_Your objective_
Repeat the material exactly from its first line to the line that includes "pose from metres". Skip pictures.

_Data excerpt_
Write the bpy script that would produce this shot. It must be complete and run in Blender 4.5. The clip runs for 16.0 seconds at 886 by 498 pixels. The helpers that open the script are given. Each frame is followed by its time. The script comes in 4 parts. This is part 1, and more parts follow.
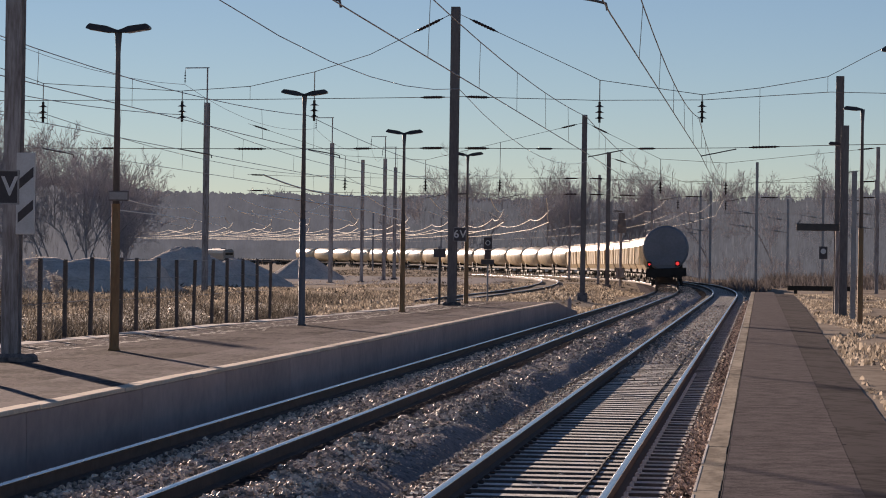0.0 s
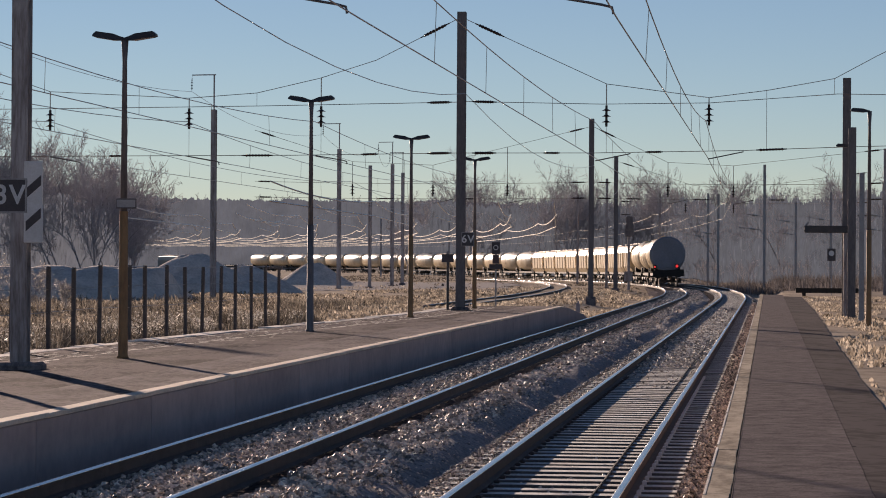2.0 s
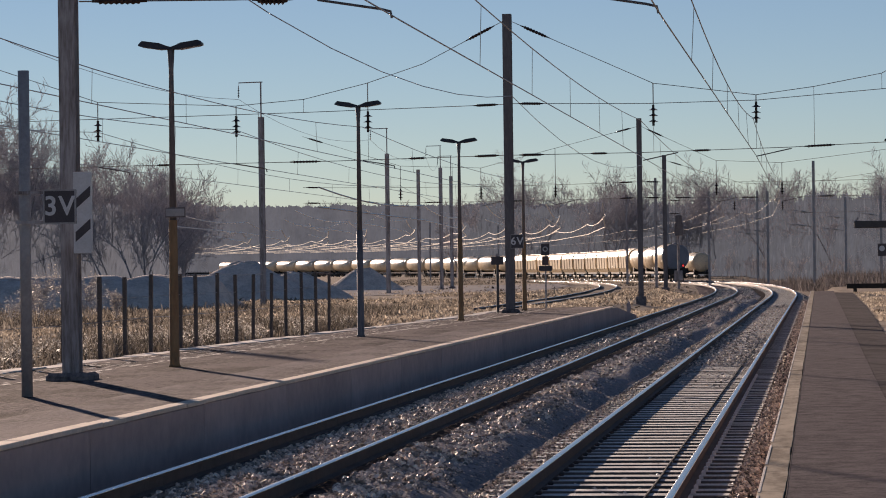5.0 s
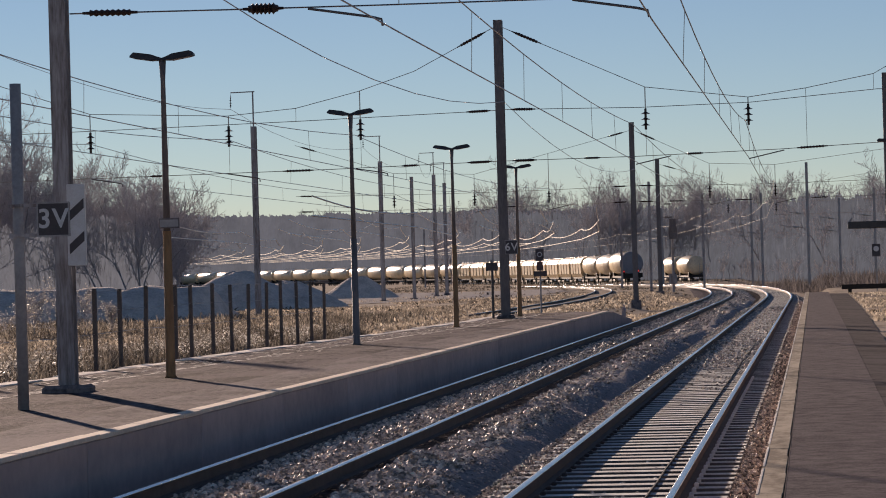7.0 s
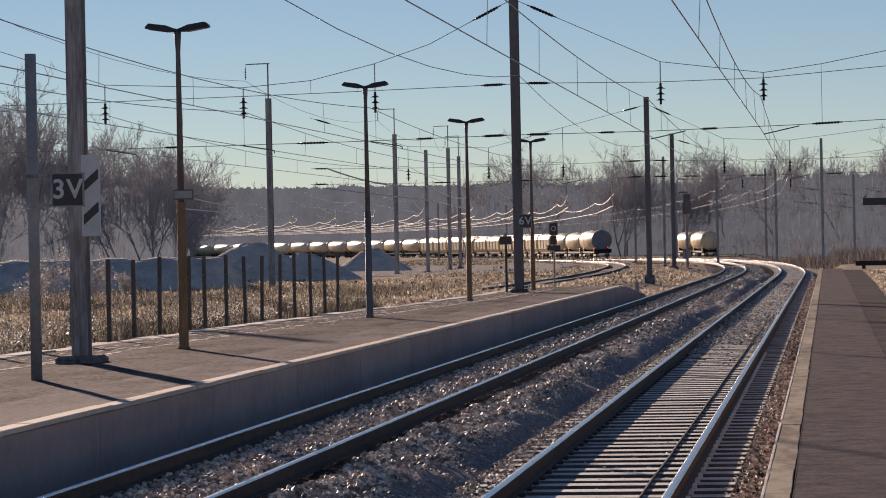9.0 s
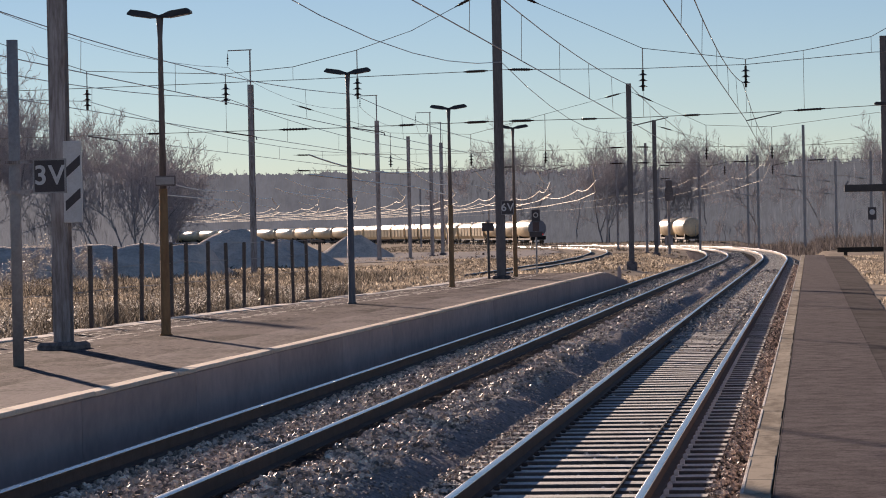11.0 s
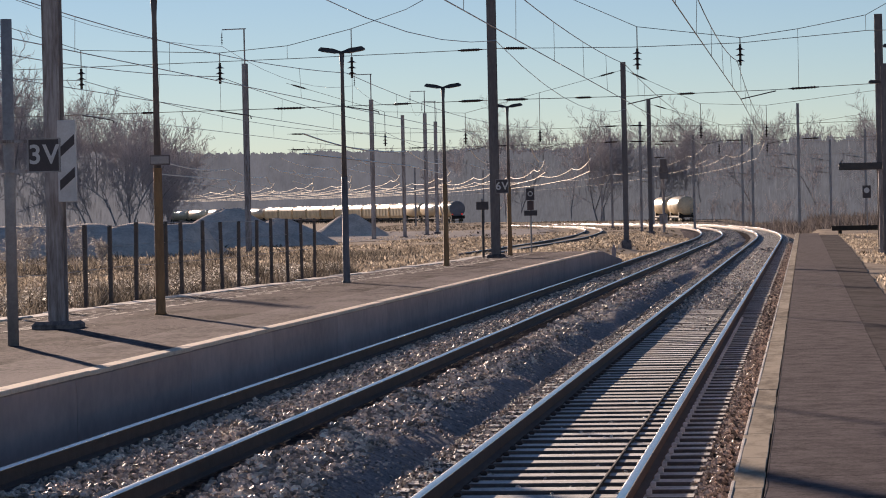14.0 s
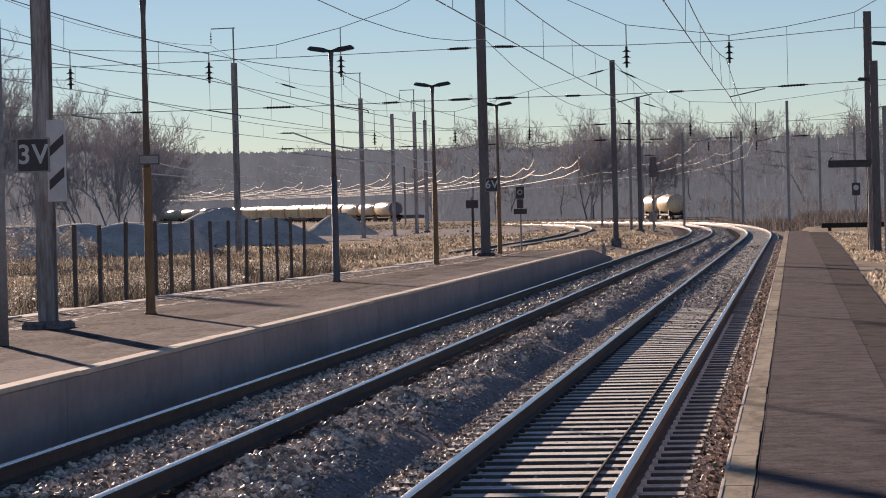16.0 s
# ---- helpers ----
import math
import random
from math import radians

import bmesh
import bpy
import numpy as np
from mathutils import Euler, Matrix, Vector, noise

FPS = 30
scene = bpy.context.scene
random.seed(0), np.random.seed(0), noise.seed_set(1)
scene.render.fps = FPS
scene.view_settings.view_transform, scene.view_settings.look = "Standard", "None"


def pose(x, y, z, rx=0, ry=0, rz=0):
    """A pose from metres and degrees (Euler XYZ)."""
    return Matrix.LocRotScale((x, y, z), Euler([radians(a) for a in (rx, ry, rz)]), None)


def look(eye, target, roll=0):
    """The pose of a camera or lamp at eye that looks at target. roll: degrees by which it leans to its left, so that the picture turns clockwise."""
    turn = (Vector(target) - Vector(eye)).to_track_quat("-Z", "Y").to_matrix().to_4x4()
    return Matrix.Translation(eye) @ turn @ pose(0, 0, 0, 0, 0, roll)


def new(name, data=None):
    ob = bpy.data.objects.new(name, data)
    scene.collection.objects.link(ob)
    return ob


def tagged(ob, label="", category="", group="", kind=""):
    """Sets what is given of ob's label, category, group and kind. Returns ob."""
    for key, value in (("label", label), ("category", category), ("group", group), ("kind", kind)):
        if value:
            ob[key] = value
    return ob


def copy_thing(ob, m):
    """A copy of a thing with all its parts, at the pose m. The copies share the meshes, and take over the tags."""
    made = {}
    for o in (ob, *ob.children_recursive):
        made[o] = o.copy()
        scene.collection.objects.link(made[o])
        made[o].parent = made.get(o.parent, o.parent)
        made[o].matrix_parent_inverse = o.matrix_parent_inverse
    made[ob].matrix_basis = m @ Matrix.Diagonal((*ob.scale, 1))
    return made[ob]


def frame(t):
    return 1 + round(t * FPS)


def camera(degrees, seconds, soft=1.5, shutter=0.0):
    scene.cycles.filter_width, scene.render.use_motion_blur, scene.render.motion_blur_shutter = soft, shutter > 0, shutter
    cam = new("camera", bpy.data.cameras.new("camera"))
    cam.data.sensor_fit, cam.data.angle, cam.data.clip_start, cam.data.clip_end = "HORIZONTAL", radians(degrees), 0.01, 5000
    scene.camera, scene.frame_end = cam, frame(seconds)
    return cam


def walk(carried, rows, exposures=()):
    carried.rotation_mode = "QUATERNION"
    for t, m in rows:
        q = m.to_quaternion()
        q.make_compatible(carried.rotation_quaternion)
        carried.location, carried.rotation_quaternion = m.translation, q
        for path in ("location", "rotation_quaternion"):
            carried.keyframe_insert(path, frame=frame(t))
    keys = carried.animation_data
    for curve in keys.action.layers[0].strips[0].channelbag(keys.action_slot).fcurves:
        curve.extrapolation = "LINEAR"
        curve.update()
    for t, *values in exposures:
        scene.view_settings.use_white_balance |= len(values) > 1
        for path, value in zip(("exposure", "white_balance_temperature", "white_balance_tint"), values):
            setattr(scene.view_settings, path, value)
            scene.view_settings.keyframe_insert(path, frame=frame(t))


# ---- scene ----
# The eye stands on the right-hand platform at (0, 0, EYE_Z); +Y runs along the straight track, z = 0 is the top of the rails.
cam = camera(18.186, 16.0, soft=1.0)
EYE_Z = 2.087
TURNS = [(0, 6.542, 0.160, -0.815), (0.5, 6.546, 0.119, -0.923), (1, 6.523, 0.055, -0.799), (1.5, 6.573, 0.149, -0.619), (2, 6.708, 0.263, -0.363),
         (2.5, 6.968, 0.310, -0.274), (3, 7.107, 0.242, -0.203), (3.5, 7.284, 0.170, -0.067), (4, 7.485, 0.161, 0.196), (4.5, 7.667, 0.243, 0.475),
         (7, 7.609, 0.469, 1.610), (7.5, 7.684, 0.422, 1.691), (8, 7.755, 0.269, 1.594), (8.5, 7.850, 0.068, 1.489), (9, 7.907, -0.076, 1.176),
         (11.5, 7.501, -0.546, 1.208), (12, 7.478, -0.794, 1.241), (12.5, 7.421, -0.926, 1.171), (13, 7.418, -0.873, 1.181), (13.5, 7.463, -0.826, 1.258),
         (14, 7.443, -0.804, 1.225), (14.5, 7.414, -0.862, 1.288), (15, 7.320, -0.898, 1.341), (15.5, 7.262, -0.850, 1.397), (16, 7.233, -0.837, 1.407)]


def aim(yaw, pitch, roll):
    eye = Vector((0, 0, EYE_Z))
    y, p = radians(yaw), radians(pitch)
    return look(eye, eye + Vector((-math.sin(y) * math.cos(p), math.cos(y) * math.cos(p), math.sin(p))), -roll)


walk(cam, [(t, aim(*a)) for t, *a in TURNS], [(0, 0.34, 8000, 25), (4.5, 0.34, 8000, 25), (9, 0.40, 8000, 25), (11.5, 0.60, 8000, 24), (16, 0.58, 8000, 24)])

# ---- light: low winter sun ahead and to the left ----
SUN_AZ, SUN_EL = 25.5, 11.2      # degrees left of +Y, and above the horizon
world = bpy.data.worlds.new("world")
scene.world = world
world.use_nodes = True
wn = world.node_tree
wn.nodes.clear()
sky = wn.nodes.new("ShaderNodeTexSky")
sky.sky_type, sky.sun_disc = "NISHITA", False
sky.sun_elevation, sky.sun_rotation = radians(SUN_EL), radians(-SUN_AZ)
sky.altitude, sky.air_density, sky.dust_density, sky.ozone_density = 300, 0.8, 0.0, 4.0
back = wn.nodes.new("ShaderNodeBackground")
back.inputs[1].default_value = 0.067
wout = wn.nodes.new("ShaderNodeOutputWorld")
wn.links.new(sky.outputs[0], back.inputs[0])
wn.links.new(back.outputs[0], wout.inputs[0])

sun_data = bpy.data.lights.new("sun", "SUN")
sun_data.energy, sun_data.angle, sun_data.color = 5.0, radians(0.6), (1.0, 0.91, 0.81)
sun = new("sun", sun_data)
sa, se = radians(SUN_AZ), radians(SUN_EL)
sun.matrix_world = look((-40, 90, 60), (-40 + math.sin(sa) * math.cos(se), 90 - math.cos(sa) * math.cos(se), 60 - math.sin(se)))


# ---- materials ----
def mat(name, color, rough=0.7, metal=0.0, second=None, scale=3.0, fine=40.0, amount=0.5, bump=0.15, dist=0.01, per=0.0, spec=0.3, along=1.0, up=1.0):
    """Two colours mixed by coarse and fine noise in metres, with relief; per: how far single pieces differ in brightness; along, up: below 1, worn lengthwise or streaked downwards."""
    m = bpy.data.materials.new(name)
    m.use_nodes = True
    nt = m.node_tree
    p = nt.nodes["Principled BSDF"]
    tc = nt.nodes.new("ShaderNodeNewGeometry")
    n1, n2 = nt.nodes.new("ShaderNodeTexNoise"), nt.nodes.new("ShaderNodeTexNoise")
    worn = nt.nodes.new("ShaderNodeVectorMath")
    worn.operation = "MULTIPLY"
    worn.inputs[1].default_value = (1, along, up)
    nt.links.new(tc.outputs["Position"], worn.inputs[0])
    for n, s in ((n1, scale), (n2, fine)):
        nt.links.new(worn.outputs[0], n.inputs["Vector"])
        n.inputs["Scale"].default_value, n.inputs["Detail"].default_value, n.inputs["Roughness"].default_value = s, 5, 0.65
    mixf = nt.nodes.new("ShaderNodeMath")
    mixf.operation = "MULTIPLY_ADD"
    nt.links.new(n2.outputs[0], mixf.inputs[0])
    mixf.inputs[1].default_value = 0.6
    half = nt.nodes.new("ShaderNodeMath")
    half.operation = "MULTIPLY"
    half.inputs[1].default_value = 0.7
    nt.links.new(n1.outputs[0], half.inputs[0])
    nt.links.new(half.outputs[0], mixf.inputs[2])
    ramp = nt.nodes.new("ShaderNodeMapRange")
    ramp.inputs["From Min"].default_value, ramp.inputs["From Max"].default_value = 0.65 - 0.28 * amount - 0.05, 0.65 + 0.28 * amount
    nt.links.new(mixf.outputs[0], ramp.inputs["Value"])
    mix = nt.nodes.new("ShaderNodeMix")
    mix.data_type = "RGBA"
    c2 = second or tuple(c * 0.6 for c in color)
    mix.inputs[6].default_value, mix.inputs[7].default_value = (*c2, 1), (*color, 1)
    nt.links.new(ramp.outputs[0], mix.inputs[0])
    col = mix.outputs[2]
    if per:
        info = nt.nodes.new("ShaderNodeObjectInfo")
        isl = nt.nodes.new("ShaderNodeNewGeometry")
        add = nt.nodes.new("ShaderNodeMath")
        add.operation = "ADD"
        nt.links.new(info.outputs["Random"], add.inputs[0])
        nt.links.new(isl.outputs["Random Per Island"], add.inputs[1])
        fr = nt.nodes.new("ShaderNodeMath")
        fr.operation = "FRACT"
        nt.links.new(add.outputs[0], fr.inputs[0])
        mr = nt.nodes.new("ShaderNodeMapRange")
        mr.inputs["To Min"].default_value, mr.inputs["To Max"].default_value = 1 - per, 1 + per
        nt.links.new(fr.outputs[0], mr.inputs["Value"])
        hsv = nt.nodes.new("ShaderNodeHueSaturation")
        nt.links.new(mr.outputs[0], hsv.inputs["Value"])
        nt.links.new(col, hsv.inputs["Color"])
        col = hsv.outputs[0]
    nt.links.new(col, p.inputs["Base Color"])
    p.inputs["Roughness"].default_value, p.inputs["Metallic"].default_value = rough, metal
    p.inputs["Specular IOR Level"].default_value = spec
    if bump:
        b = nt.nodes.new("ShaderNodeBump")
        b.inputs["Strength"].default_value, b.inputs["Distance"].default_value = bump, dist
        nt.links.new(mixf.outputs[0], b.inputs["Height"])
        nt.links.new(b.outputs[0], p.inputs["Normal"])
    return m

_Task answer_
Write the bpy script that would produce this shot. It must be complete and run in Blender 4.5. The clip runs for 16.0 seconds at 886 by 498 pixels. The helpers that open the script are given. Each frame is followed by its time. The script comes in 4 parts. This is part 1, and more parts follow.
0.0 s
2.0 s
5.0 s
7.0 s
9.0 s
11.0 s
14.0 s
16.0 s
# ---- helpers ----
import math
import random
from math import radians

import bmesh
import bpy
import numpy as np
from mathutils import Euler, Matrix, Vector, noise

FPS = 30
scene = bpy.context.scene
random.seed(0), np.random.seed(0), noise.seed_set(1)
scene.render.fps = FPS
scene.view_settings.view_transform, scene.view_settings.look = "Standard", "None"


def pose(x, y, z, rx=0, ry=0, rz=0):
    """A pose from metres and degrees (Euler XYZ)."""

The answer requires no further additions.